[WHAT THE EXERCISE ASKS]
Quote exactly and only this range of lines in the data below: the line that holds "# ---- helpers" to the line that holds "scene.render.fps = FPS", both included.

'''

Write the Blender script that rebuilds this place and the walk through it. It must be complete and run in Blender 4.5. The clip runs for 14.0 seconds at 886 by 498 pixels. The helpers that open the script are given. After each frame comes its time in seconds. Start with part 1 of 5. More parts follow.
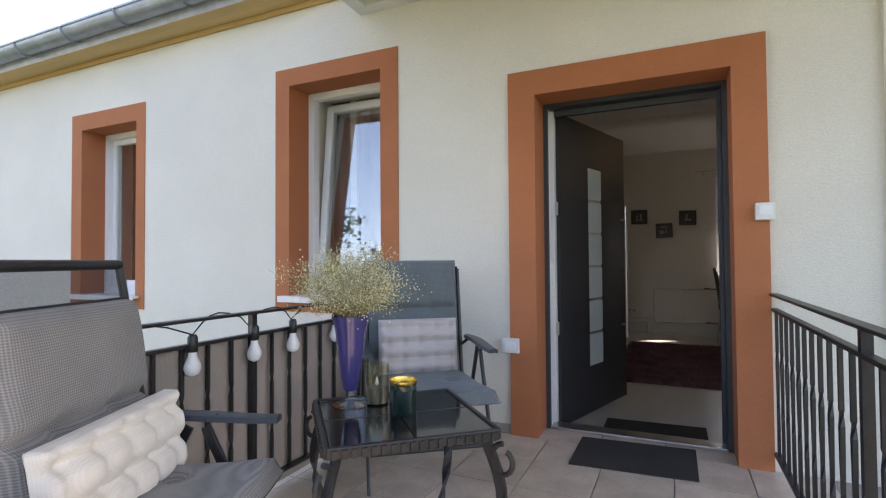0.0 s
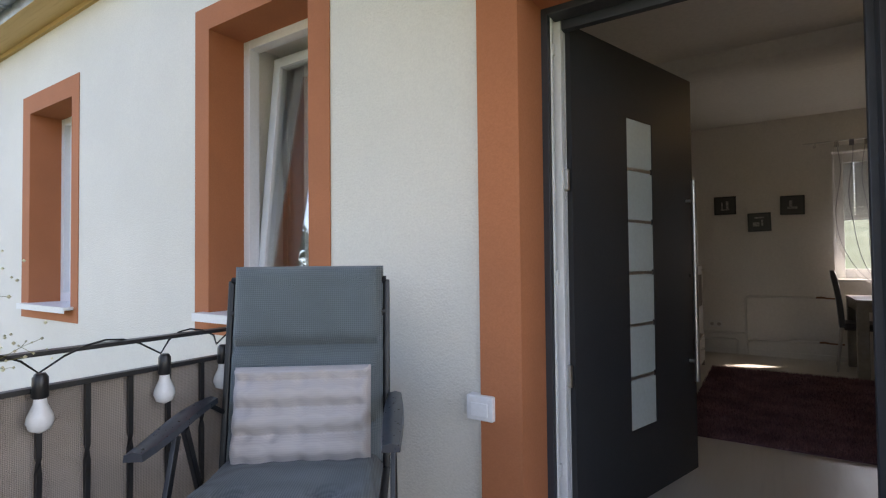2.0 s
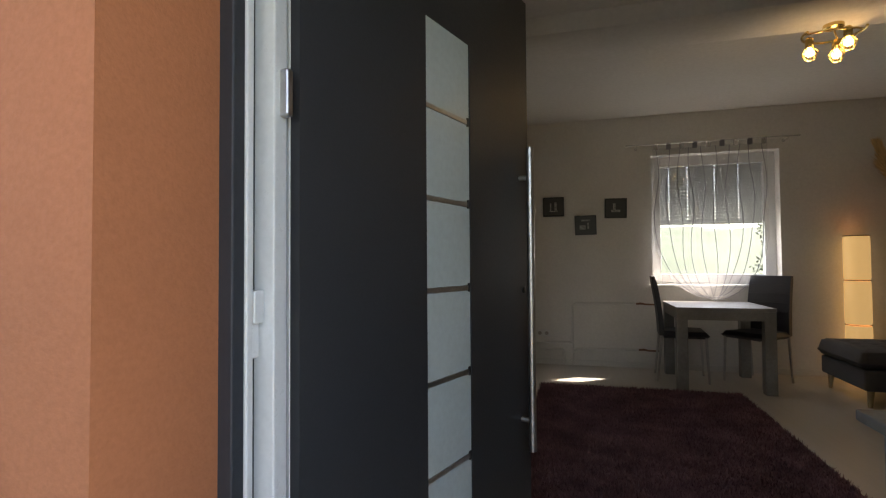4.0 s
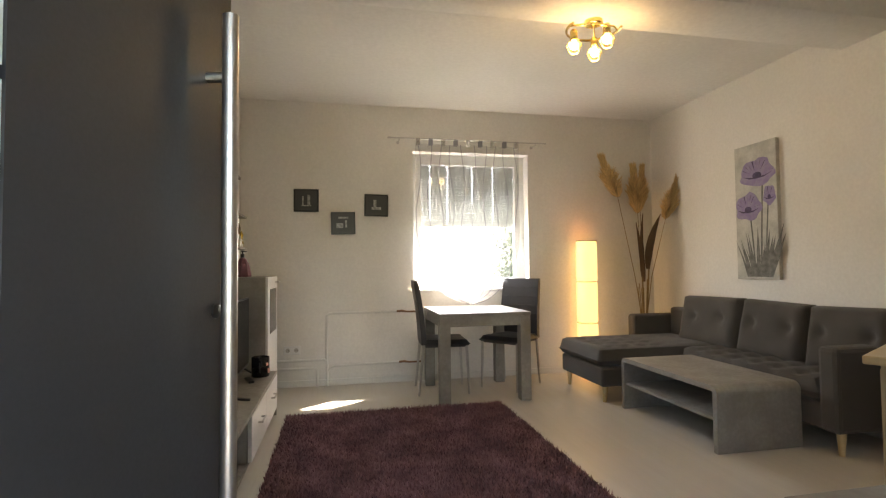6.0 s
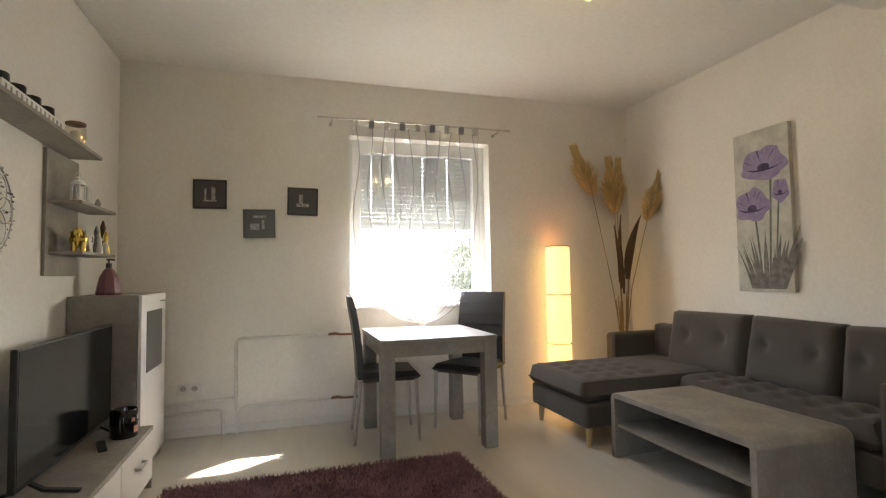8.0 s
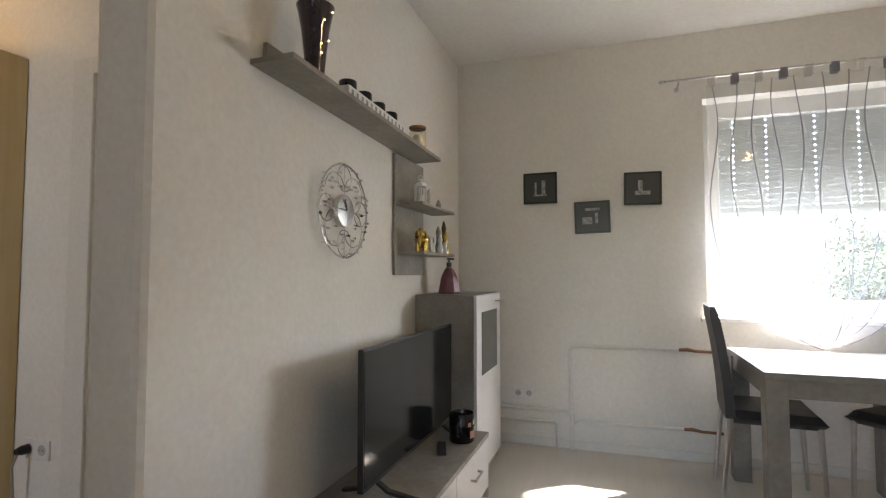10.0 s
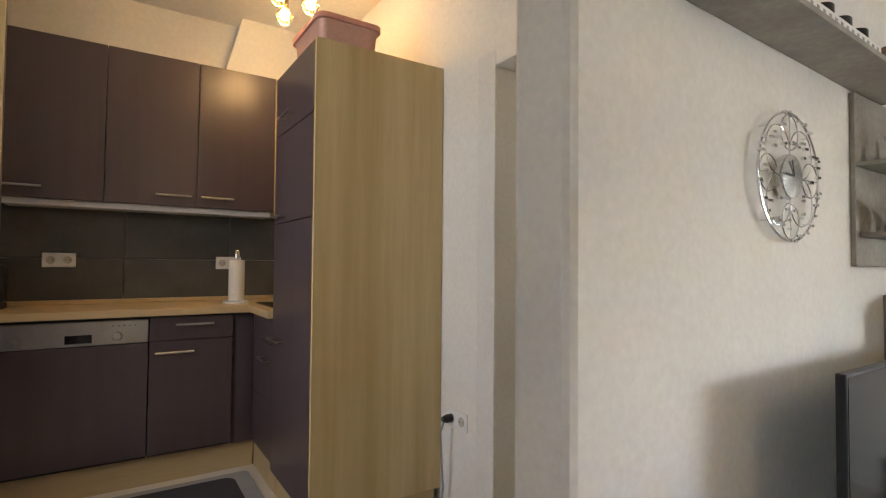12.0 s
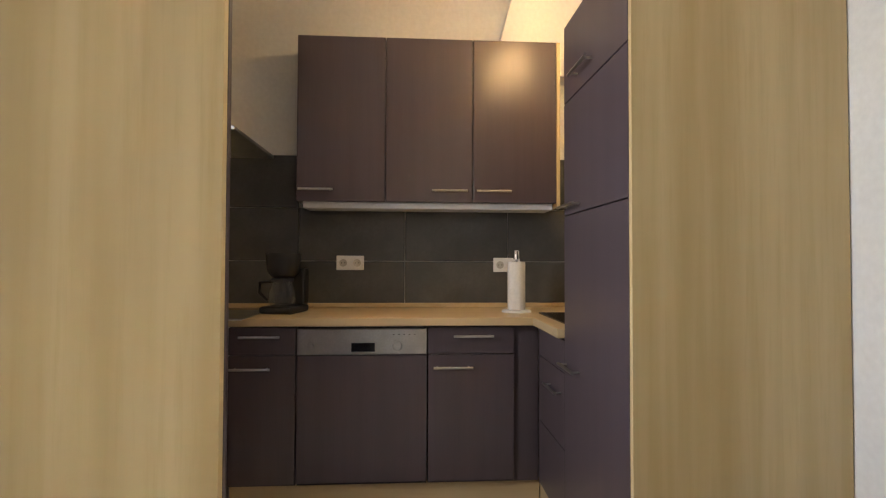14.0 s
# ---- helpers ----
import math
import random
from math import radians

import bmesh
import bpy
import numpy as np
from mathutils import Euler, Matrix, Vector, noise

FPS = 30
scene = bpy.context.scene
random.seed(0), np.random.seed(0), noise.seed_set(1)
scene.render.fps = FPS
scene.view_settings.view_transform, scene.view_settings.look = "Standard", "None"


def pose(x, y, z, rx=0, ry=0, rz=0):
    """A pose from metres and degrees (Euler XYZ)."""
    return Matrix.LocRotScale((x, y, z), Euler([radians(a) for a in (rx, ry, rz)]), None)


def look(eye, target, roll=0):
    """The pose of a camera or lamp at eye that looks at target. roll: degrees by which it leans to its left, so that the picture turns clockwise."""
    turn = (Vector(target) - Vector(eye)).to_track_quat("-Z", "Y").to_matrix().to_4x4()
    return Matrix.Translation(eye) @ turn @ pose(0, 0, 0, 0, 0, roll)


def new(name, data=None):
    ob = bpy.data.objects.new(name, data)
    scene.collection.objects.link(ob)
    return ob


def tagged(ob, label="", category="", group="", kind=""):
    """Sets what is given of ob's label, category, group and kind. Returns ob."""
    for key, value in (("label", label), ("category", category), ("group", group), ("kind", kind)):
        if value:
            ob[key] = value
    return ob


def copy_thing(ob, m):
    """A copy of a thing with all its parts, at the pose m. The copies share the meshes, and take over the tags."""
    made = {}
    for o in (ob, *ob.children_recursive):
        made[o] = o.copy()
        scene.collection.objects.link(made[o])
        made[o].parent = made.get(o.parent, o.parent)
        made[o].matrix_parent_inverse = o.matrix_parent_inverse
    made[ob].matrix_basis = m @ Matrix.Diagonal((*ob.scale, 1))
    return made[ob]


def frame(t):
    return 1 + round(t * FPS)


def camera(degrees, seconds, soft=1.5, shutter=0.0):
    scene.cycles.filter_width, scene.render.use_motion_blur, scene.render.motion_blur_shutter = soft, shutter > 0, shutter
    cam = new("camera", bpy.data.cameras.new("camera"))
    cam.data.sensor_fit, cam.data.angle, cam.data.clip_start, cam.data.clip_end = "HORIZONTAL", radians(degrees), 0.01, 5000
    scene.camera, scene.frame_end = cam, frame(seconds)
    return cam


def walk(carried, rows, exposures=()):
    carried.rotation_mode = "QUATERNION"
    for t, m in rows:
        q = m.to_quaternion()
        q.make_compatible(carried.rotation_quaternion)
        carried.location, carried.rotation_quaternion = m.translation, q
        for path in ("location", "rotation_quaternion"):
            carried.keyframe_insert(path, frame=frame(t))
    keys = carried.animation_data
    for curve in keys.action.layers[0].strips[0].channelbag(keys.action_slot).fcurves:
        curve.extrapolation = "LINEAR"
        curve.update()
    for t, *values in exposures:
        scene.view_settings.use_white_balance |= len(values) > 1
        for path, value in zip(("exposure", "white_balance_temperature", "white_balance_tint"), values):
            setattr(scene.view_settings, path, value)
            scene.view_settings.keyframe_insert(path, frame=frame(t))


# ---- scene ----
cam = camera(82.6, 14.0, soft=1.2)
PATH = [
    (0, (0.338, 0.3, 1.119), (-0.496, 2.117, 1.167), -0.4),
    (0.5, (0.286, 0.608, 1.126), (-0.685, 2.356, 1.175), -0.5),
    (1, (0.308, 0.954, 1.147), (-0.758, 2.645, 1.2), -0.6),
    (1.5, (0.342, 1.249, 1.134), (-0.755, 2.92, 1.186), -0.6),
    (2, (0.325, 1.611, 1.136), (-0.769, 3.285, 1.185), -0.6),
    (2.5, (0.308, 1.931, 1.125), (-0.748, 3.629, 1.174), -0.5),
    (3, (0.303, 2.262, 1.134), (-0.669, 4.009, 1.182), -0.5),
    (3.5, (0.268, 2.518, 1.138), (-0.58, 4.329, 1.189), -0.4),
    (4, (0.163, 2.732, 1.144), (-0.369, 4.659, 1.2), -0.4),
    (4.2, (0.119, 2.805, 1.152), (-0.267, 4.767, 1.21), -0.6),
    (6.3, (0.199, 3.71, 1.117), (0.679, 5.65, 1.195), -0.6),
    (6.5, (0.227, 3.792, 1.124), (0.76, 5.717, 1.208), -0.7),
    (7, (0.331, 3.985, 1.108), (0.986, 5.872, 1.201), -0.8),
    (7.2, (0.395, 4.082, 1.115), (1.061, 5.966, 1.213), -0.8),
    (9.3, (0.402, 4.918, 1.183), (0.403, 6.916, 1.278), -0.3),
    (9.5, (0.381, 4.951, 1.187), (0.216, 6.942, 1.278), -0.1),
    (10, (0.353, 5.018, 1.176), (-0.297, 6.907, 1.273), -0.1),
    (10.5, (0.32, 5.033, 1.126), (-0.728, 6.733, 1.24), 0.3),
    (11, (0.265, 5.045, 1.14), (-1.047, 6.552, 1.228), 0.4),
    (11.5, (0.174, 5.084, 1.166), (-1.344, 6.386, 1.214), 0.4),
    (12, (-0.01, 5.151, 1.163), (-1.687, 6.239, 1.223), 0.5),
    (12.5, (-0.185, 5.174, 1.176), (-2.002, 6.008, 1.226), 0.3),
    (13, (-0.326, 5.169, 1.188), (-2.235, 5.764, 1.211), 0.3),
    (13.5, (-0.518, 5.212, 1.19), (-2.488, 5.553, 1.227), 0.2),
    (14, (-0.683, 5.23, 1.18), (-2.678, 5.353, 1.227), 0.2),
]
EXPOSURES = [(0.0, 2.2, 7400, 22), (2.5, 2.25, 7400, 22), (3.0, 2.42, 7400, 21), (3.5, 2.5, 7400, 20), (4.2, 2.85, 7400, 17), (6.3, 4.65, 7800, 15), (7.2, 4.6, 7800, 15), (9.3, 4.55, 6600, 14), (10.5, 4.73, 6600, 16), (11.5, 5.05, 6550, 15), (12.5, 5.35, 6450, 14), (14.0, 5.68, 6150, 13)]
walk(cam, [(t, look(eye, target, roll)) for t, eye, target, roll in PATH], EXPOSURES)

# ---- world, sun and large lights ----
SUN_FROM = Vector((0.785, 0.62, 0.93)).normalized()
world = bpy.data.worlds.new("sky")
scene.world = world
world.use_nodes = True
wn = world.node_tree.nodes
sky = wn.new("ShaderNodeTexSky")
sky.sky_type, sky.sun_disc = "NISHITA", False
sky.sun_elevation = math.asin(SUN_FROM.z)
sky.sun_rotation = math.atan2(SUN_FROM.x, SUN_FROM.y)
sky.air_density, sky.dust_density = 1.0, 1.5
wn["Background"].inputs["Strength"].default_value = 0.15
world.node_tree.links.new(sky.outputs["Color"], wn["Background"].inputs["Color"])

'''

[RESPONSE TO THIS TASK]
# ---- helpers ----
import math
import random
from math import radians

import bmesh
import bpy
import numpy as np
from mathutils import Euler, Matrix, Vector, noise

FPS = 30
scene = bpy.context.scene
random.seed(0), np.random.seed(0), noise.seed_set(1)
scene.render.fps = FPS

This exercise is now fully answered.